For the next five-plus weeks, workers will be redoing existing utility lines to get ready for the excavation of city-owned property at Sprague and Adams Street just west of KHQ-TV.

Westbound traffic on Sprague will be detoured at Madison or Jefferson Street to Riverside Avenue to the north.

The intersection of Cedar, Riverside Avenue and Sprague will be kept open as much as possible, city officials said.

Spokane transit buses will be using Riverside Avenue at Jefferson for the agency’s routes there.

Halme Construction, of Spokane, is the contractor on the $16 million job that’s being financed with utility revenue, said Julie Happy, city spokeswoman.

The plan calls for building a 2.3 million gallon tank in the half block that was once home to a city fire station. In comparison, the stormwater tank being installed next to Veterans Court is 1 million gallons.

It is not clear whether Sprague will be reopened during phase two of construction, which will likely last until the fall of 2018, Happy said. The traffic plan for that phase is still being developed.

The tank will collect stormwater from the southwest section of the South Hill and the west end of the downtown area, Happy said.

For years, heavy runoff from rainstorms or snow melt has caused a combination of sewage and stormwater to be released directly into the Spokane River, which has been done to protect the wastewater treatment plant next to Riverside State Park from being inundated by storms.

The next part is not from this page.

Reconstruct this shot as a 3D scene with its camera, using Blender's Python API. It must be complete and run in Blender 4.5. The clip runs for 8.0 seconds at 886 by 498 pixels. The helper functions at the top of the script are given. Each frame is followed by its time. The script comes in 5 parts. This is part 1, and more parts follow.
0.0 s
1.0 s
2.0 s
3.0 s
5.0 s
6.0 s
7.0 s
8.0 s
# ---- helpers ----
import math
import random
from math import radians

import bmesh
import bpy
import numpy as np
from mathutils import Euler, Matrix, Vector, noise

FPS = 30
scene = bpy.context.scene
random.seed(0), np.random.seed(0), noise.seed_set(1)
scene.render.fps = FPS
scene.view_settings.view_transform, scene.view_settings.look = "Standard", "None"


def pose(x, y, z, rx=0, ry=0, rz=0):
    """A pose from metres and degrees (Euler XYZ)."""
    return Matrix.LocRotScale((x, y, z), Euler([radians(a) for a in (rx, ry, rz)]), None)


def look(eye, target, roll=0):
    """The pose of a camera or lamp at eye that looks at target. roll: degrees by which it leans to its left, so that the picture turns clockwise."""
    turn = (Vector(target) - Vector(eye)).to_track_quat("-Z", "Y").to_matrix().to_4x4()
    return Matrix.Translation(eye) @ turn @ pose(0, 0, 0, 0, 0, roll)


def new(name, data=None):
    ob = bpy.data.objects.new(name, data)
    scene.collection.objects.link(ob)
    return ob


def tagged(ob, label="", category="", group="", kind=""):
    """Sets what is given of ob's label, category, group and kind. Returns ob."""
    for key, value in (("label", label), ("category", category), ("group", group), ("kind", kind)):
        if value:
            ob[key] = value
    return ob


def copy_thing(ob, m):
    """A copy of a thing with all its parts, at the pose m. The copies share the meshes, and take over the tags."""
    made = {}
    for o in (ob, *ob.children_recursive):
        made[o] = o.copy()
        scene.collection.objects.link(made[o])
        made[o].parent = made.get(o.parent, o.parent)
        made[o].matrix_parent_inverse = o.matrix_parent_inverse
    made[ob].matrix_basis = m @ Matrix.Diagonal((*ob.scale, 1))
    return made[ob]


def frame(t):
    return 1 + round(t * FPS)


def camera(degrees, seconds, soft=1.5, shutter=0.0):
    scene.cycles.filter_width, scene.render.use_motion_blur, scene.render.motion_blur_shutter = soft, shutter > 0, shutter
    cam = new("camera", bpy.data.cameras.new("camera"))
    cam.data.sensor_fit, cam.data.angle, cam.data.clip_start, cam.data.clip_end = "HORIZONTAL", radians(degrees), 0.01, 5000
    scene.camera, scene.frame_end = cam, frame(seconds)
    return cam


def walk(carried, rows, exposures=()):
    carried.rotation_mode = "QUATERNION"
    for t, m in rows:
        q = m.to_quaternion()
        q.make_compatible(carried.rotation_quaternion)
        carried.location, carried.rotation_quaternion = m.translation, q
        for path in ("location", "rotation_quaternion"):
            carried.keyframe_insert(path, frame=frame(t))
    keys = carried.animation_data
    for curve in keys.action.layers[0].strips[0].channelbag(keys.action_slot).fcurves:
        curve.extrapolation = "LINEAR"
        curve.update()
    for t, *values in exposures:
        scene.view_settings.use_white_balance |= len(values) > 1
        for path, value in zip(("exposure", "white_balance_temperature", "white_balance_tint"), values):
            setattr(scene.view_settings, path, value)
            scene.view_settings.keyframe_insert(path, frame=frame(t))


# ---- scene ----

The tank will store stormwater during heavy runoff and then send it slowly to the treatment plant to be processed into cleaned discharge water.

Numerous such tanks are going into the ground around the city, including a $20 million tank holding 2.2 million gallons just west of City Hall, which will begin construction this year.

The projects are part of a multiyear effort to reduce pollution of the Spokane River under the federal Clean Water Act.

The projects will ultimately total more than $300 million in spending.

The lot at Sprague and Adams where the tank will be buried was the location of Fire Station No. 4, which was relocated to the Maple Street bridge loop to the west.

The city sold the property and then bought it back from Ron Wells last year for $868,000, more than the $500,000 the city sold it for in 2004. Wells had demolished the old station building in 2006.